GitOps and DevOps are related but distinct methodologies for managing software development and operations. DevOps is a general philosophy that aims to bring together development and operations teams to efficiently complete tasks. On the other hand, GitOps is a practical implementation of DevOps that leverages version control systems, specifically Git, to automate the testing and deployment of updates.

Regarding infrastructure, GitOps utilizes version control to ensure a consistent and automated process, while DevOps employs prescriptive and declarative techniques for managing operations. DevOps is not limited to container-based environments and can be applied to any infrastructure.

DevOps is ideal for businesses that experience infrequent changes to their applications but frequent changes to their infrastructure. It focuses on deploying and managing infrastructure as code and is well-suited for developing and deploying applications.
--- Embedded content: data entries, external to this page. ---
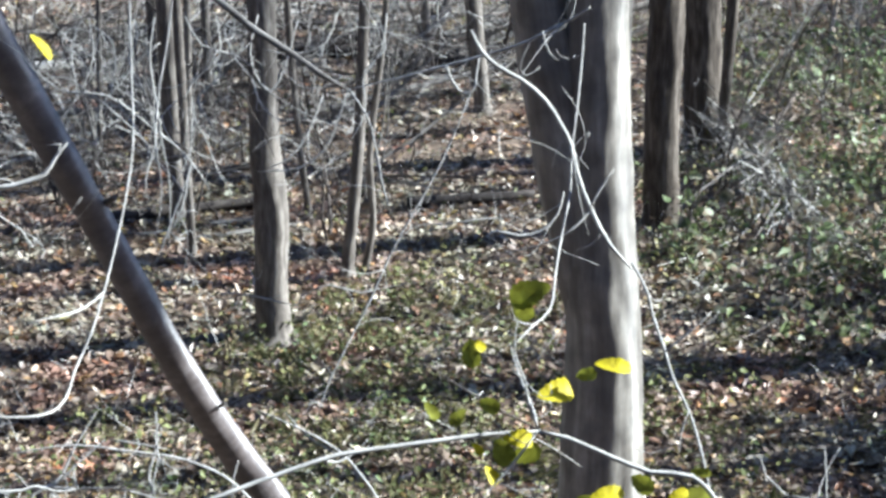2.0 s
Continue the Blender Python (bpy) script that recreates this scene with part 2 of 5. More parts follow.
def smooth_line(pts, step):
    """A rounded line through (x, y, z, radius) points, in even steps."""
    a = np.array(pts, float)
    if len(a) < 2:
        return a
    seg = np.maximum(np.linalg.norm(np.diff(a[:, :3], axis=0), axis=1), 1e-6)
    vel = np.diff(a, axis=0) / seg[:, None]
    tan = np.vstack([vel[:1], vel[-1:]]) if len(a) == 2 else np.vstack(
        [vel[:1], (vel[:-1] * seg[1:, None] + vel[1:] * seg[:-1, None]) / (seg[1:] + seg[:-1])[:, None], vel[-1:]])
    out = []
    for i in range(len(a) - 1):
        k = max(2, int(seg[i] / step))
        for s in np.arange(k) / k:
            q = ((2 * s ** 3 - 3 * s * s + 1) * a[i] + (s ** 3 - 2 * s * s + s) * seg[i] * tan[i]
                 + (3 * s * s - 2 * s ** 3) * a[i + 1] + (s ** 3 - s * s) * seg[i] * tan[i + 1])
            q[3] = a[i][3] + (a[i + 1][3] - a[i][3]) * s
            out.append(q)
    out.append(a[-1])
    return np.array(out)


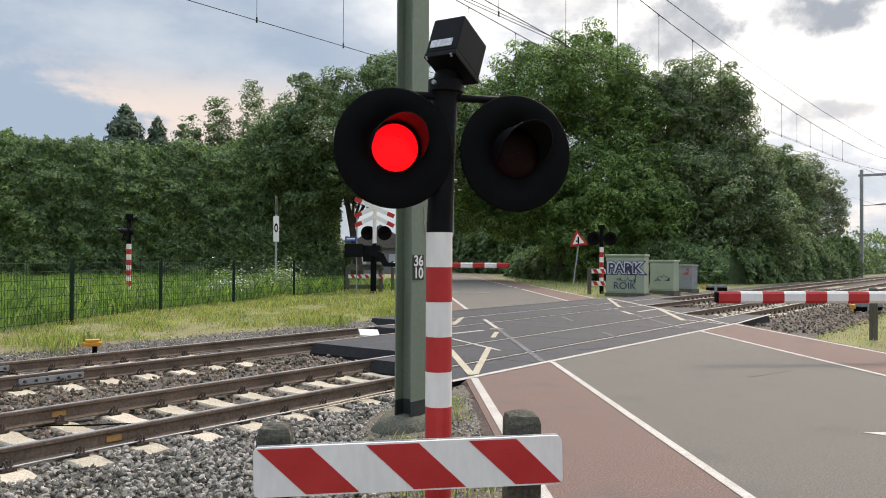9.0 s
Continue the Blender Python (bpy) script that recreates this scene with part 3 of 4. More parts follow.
def bushes(name, label, spine, high, deep, n, size, mats, seed, category="hedge", rough=0.12):
    """A leafy mass along a line of (x, y), with an uneven top."""
    rng = np.random.default_rng(seed)
    sp = np.array(spine, float)
    seg = np.linalg.norm(np.diff(sp, axis=0), axis=1)
    cum = np.concatenate([[0], np.cumsum(seg)])
    u = rng.uniform(0, cum[-1], n)
    x, y = np.interp(u, cum, sp[:, 0]), np.interp(u, cum, sp[:, 1])
    i = np.clip(np.searchsorted(cum, u) - 1, 0, len(seg) - 1)
    nrm = np.column_stack([-(sp[i + 1] - sp[i])[:, 1], (sp[i + 1] - sp[i])[:, 0]]) / seg[i][:, None]
    h = np.interp(u, np.linspace(0, cum[-1], len(high)), high)
    bump = np.array([noise.noise(Vector((q * 0.55, 3.3 + seed, 0))) + 0.6 * noise.noise(Vector((q * 1.7, 8.1, seed))) for q in u])
    shoots = np.array([max(0.0, noise.noise(Vector((q * 2.6, 1.7, seed)))) for q in u])
    h = h * (1 + rough * bump) + 0.5 * shoots + np.minimum(rng.exponential(0.12, n), 0.4) * (rng.random(n) < 0.3)
    v = rng.random(n)
    z = h * np.where(v < 0.25, 1 - rng.random(n) ** 2 * 0.15, rng.random(n))
    lump = np.array([noise.noise(Vector((a * 0.8, b * 0.8, seed * 1.7))) + 0.5 * noise.noise(Vector((a * 2.1, b * 2.1, seed))) for a, b in zip(u, z)])
    side = np.where(rng.random(n) < 0.8, -1, 1)
    taper = np.sqrt(np.clip(1 - (z / np.maximum(h, 0.1)) ** 4, 0.02, 1))
    off = side * (deep / 2) * taper * rng.uniform(0.75, 1.0, n) * (1 + 0.4 * lump)
    pts = np.column_stack([x + nrm[:, 0] * off, y + nrm[:, 1] * off, z])
    nor = np.column_stack([nrm[:, 0] * side, nrm[:, 1] * side, 0.5 + lump])
    ob = new(name, leaves_mesh(name, pts, nor, size, mats, seed, small=True))
    tagged(ob, label, category, kind="stuff")
    # added inner sheet in the dark leaf colour, stands in for dense growth
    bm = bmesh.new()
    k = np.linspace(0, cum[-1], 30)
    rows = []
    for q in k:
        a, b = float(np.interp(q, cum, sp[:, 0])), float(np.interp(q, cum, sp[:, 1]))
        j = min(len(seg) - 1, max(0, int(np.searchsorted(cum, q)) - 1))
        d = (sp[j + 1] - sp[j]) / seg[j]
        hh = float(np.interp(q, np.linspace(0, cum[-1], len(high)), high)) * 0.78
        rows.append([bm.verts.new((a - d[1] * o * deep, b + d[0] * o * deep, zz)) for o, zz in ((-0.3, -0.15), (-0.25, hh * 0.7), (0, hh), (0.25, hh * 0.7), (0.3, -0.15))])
    for p, q in zip(rows, rows[1:]):
        for i in range(4):
            bm.faces.new((p[i], q[i], q[i + 1], p[i + 1]))
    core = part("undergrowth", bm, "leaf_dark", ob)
    return ob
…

GitOps has recently gained popularity due to its ease of implementing CI/CD pipelines on Kubernetes. It has become a standard approach for managing containerized applications and cloud infrastructure with the help of Git platforms such as GitLab or GitHub, which serve as the central and immutable declaration of the state.

Conclusion

GitOps is a powerful approach to DevOps that leverages the version control and collaboration features of Git to manage infrastructure and application deployment. It offers many benefits, including version control, collaboration, and audibility. However, GitOps also has some challenges, including the potential for conflicts during automated Git commits, increased Git repository administration complexity, low visibility, and the lack of support for remote management.

Despite these challenges, GitOps can significantly improve infrastructure and application deployment’s speed, reliability, and stability. By carefully considering these challenges and taking steps to mitigate them, organizations can reap the many benefits of GitOps and transform their software delivery processes.